# Dates and Timestamps

You will often find yourself working with Time and Date information, let's walk through some ways you can deal with it!

In [2]:
from pyspark.sql import SparkSession
# May take a little while on a local computer
spark = SparkSession.builder.appName("dates").getOrCreate()

In [3]:
df = spark.read.csv("/FileStore/tables/appl_stock.csv",header=True,inferSchema=True)

In [4]:
df.show()

In [5]:
df.head(2)

Let's walk through how to grab parts of the timestamp data

In [7]:
from pyspark.sql.functions import format_number,dayofmonth,hour,dayofyear,month,year,weekofyear,date_format

In [8]:
df.select(df.Date, dayofmonth(df['Date']), month(df['Date']), year(df['Date']),dayofyear(df['Date']).alias('Dias corridos no ano')
         , hour(df['Date'])).show()

So for example, let's say we wanted to know the average closing price per year. Easy! With a groupby and the year() function call:

In [10]:
# .withColumn creates a new column

df.withColumn("Year",year(df['Date'])).select(['Year','Date','Open','Volume']).show()

In [11]:
# Average of Closing price per year

newdf = df.withColumn("Year",year(df['Date']))

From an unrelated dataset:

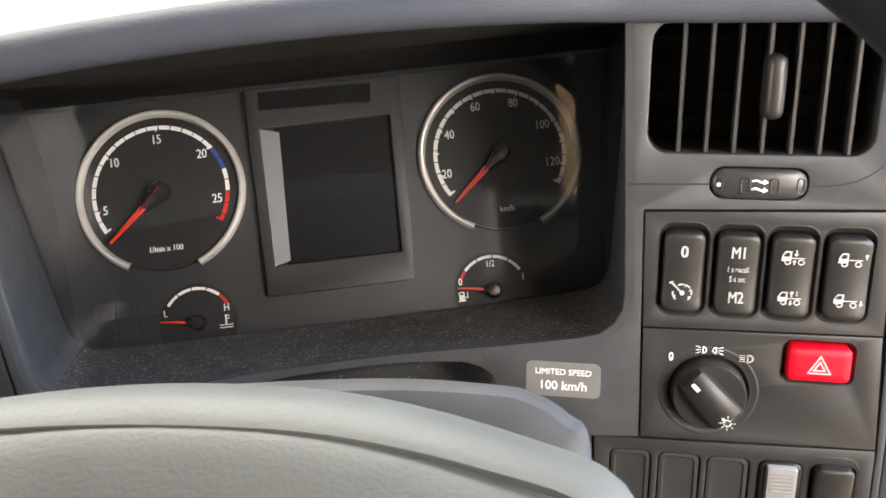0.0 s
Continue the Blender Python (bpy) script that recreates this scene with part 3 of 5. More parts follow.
PANEL1 = mm([(-0.6, 1.0), (105.6, 4.1), (106.9, -53.6), (1.2, -55.2)])
PANEL2 = mm([(1.4, -56.0), (106.9, -54.4), (110.8, -111.0), (3.0, -113.6)])
PANEL3 = mm([(-19.4, -115.4), (110.9, -111.9), (111.8, -168), (-18.6, -168)])
US = (17.6, 41.2, 64.4, 88.0)
for f, s, nm in ((RF, 1, "right"), (LF, -1, "left")):
    holes1 = [mm(rrect(s * u, -26.2, 21.6, 45.0, 6.0)) for u in US]
    q1, q2, q3 = ([(s * x, y) for x, y in q] for q in (PANEL1, PANEL2, PANEL3))
    dpart("switch_panel", moved(plate(q1, holes1, -0.003, 0.0006, 0.0005), f), PANEL)
    knob_hole = [mm(circle(33.2, -86.5, 21, 36)), mm(rrect(80.8, -68.4, 31.6, 21.4, 4))] if s > 0 else []
    dpart("light_panel", moved(plate(q2, knob_hole, -0.003, 0.0006, 0.0005), f), PANEL)
    us3 = (-1.2, 22.4, 45.6, 69.8, 93.7)
    holes3 = [mm(rrect(s * u, -142, 20.5, 42, 4)) for u in us3]
    dpart("lower_panel", moved(plate(q3, holes3, -0.003, 0.0006, 0.0005), f), PANEL)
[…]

newdf.groupBy("Year").mean()[[newdf.Year,'avg(Close)']].show()

Still not quite presentable! Let's use the .alias method as well as round() to clean this up!

In [13]:
# .withColumnRenamed renames the column
# format_number() formats the numeric column

result = newdf.groupBy("Year").mean()[['avg(Year)','avg(Close)']]
result = result.withColumnRenamed("avg(Year)","Year")
result = result.select('Year',format_number('avg(Close)',2).alias("Mean Close")).show()

In [14]:
# That was my solution for the same case

newdf = df.withColumn("Year",year(df['Date']))

newdf = newdf.groupBy("Year").avg("Close").orderBy(newdf.Year.desc()).withColumnRenamed("avg(Close)","Mean Close")

newdf.select(['Year',format_number('Mean Close',2).alias('Mean Close')]).show()


Perfect! Now you know how to work with Date and Timestamp information!